» **Data lines**
# # #

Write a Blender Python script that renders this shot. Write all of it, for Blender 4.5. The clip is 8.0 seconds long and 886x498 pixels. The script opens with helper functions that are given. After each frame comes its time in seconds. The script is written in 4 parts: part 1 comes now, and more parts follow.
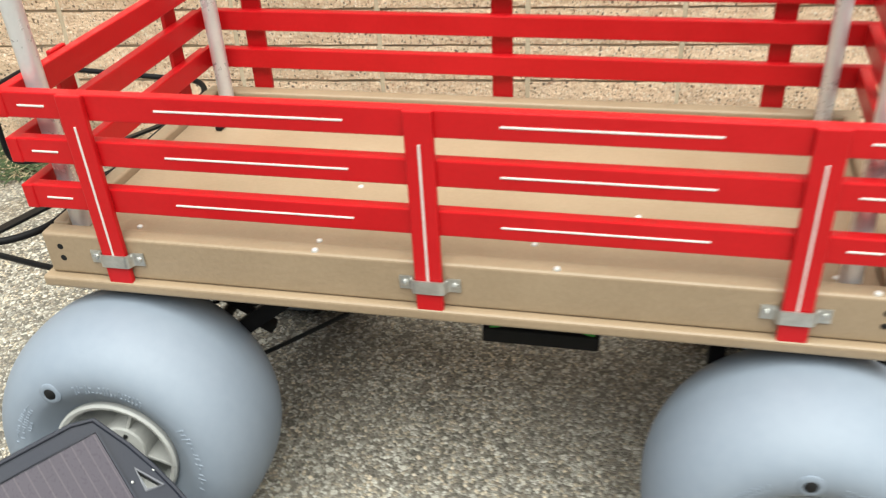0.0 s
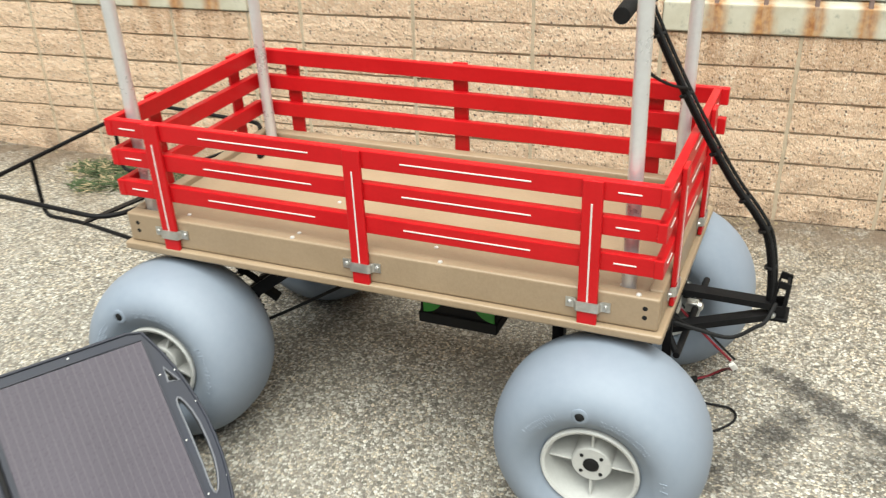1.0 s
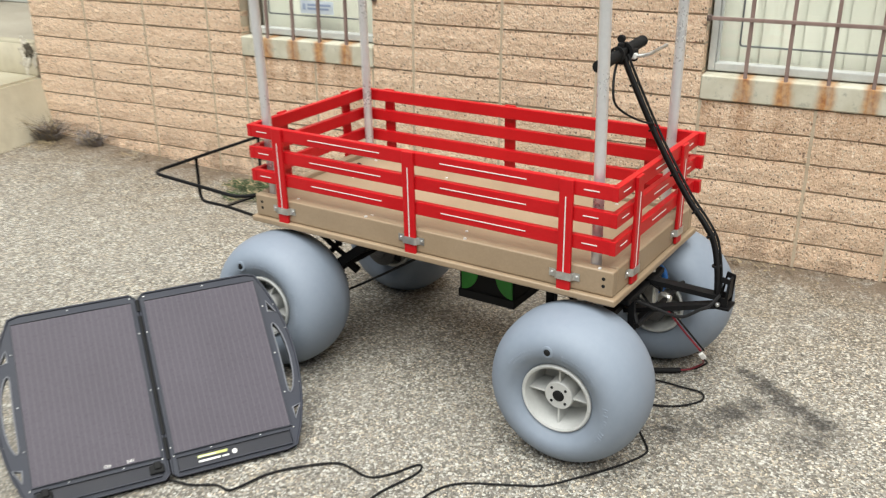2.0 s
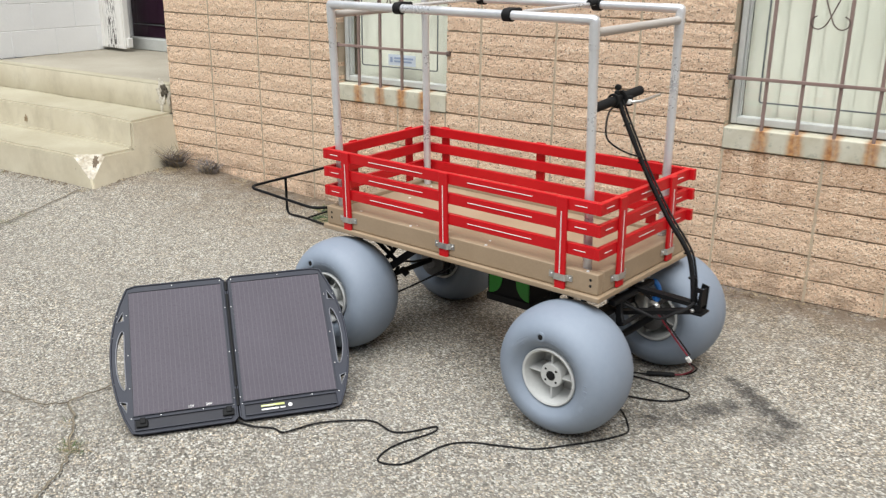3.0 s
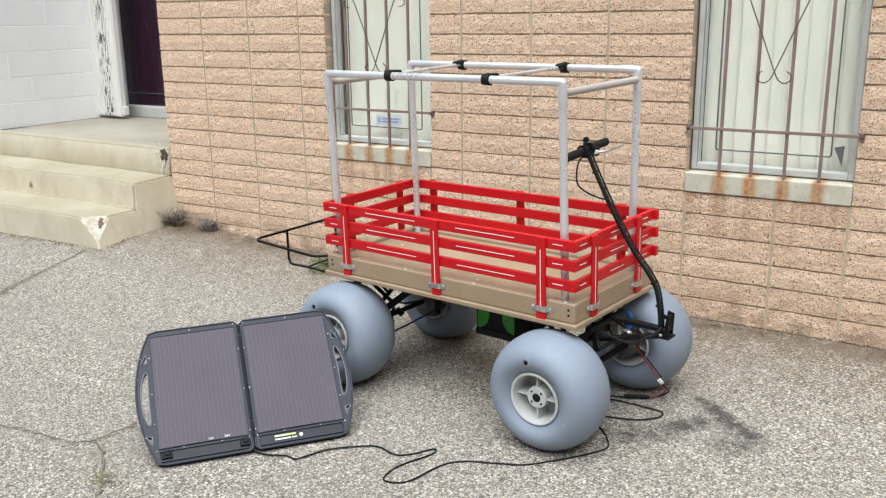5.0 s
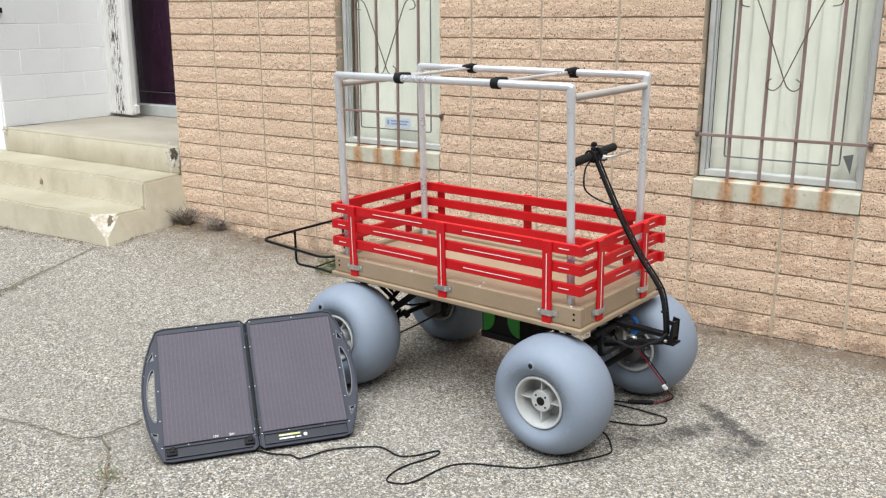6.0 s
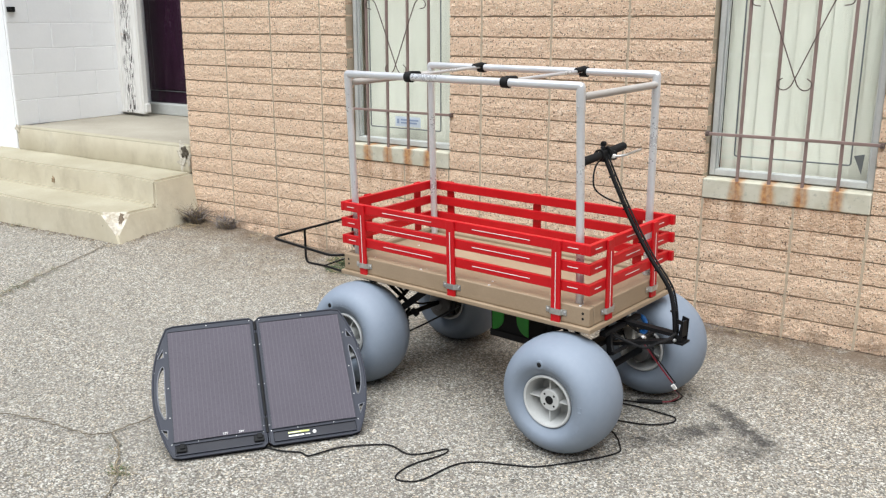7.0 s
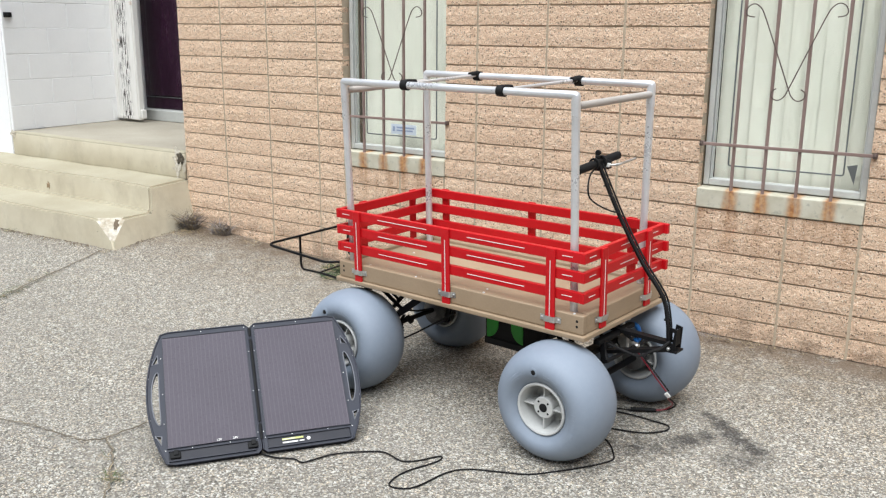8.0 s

# # #

Copy the material shown above in full and exactly. Skip the pictures.

Write a Blender Python script that renders this shot. Write all of it, for Blender 4.5. The clip is 8.0 seconds long and 886x498 pixels. The script opens with helper functions that are given. After each frame comes its time in seconds. The script is written in 4 parts: part 1 comes now, and more parts follow.
0.0 s
1.0 s
2.0 s
3.0 s
5.0 s
6.0 s
7.0 s
8.0 s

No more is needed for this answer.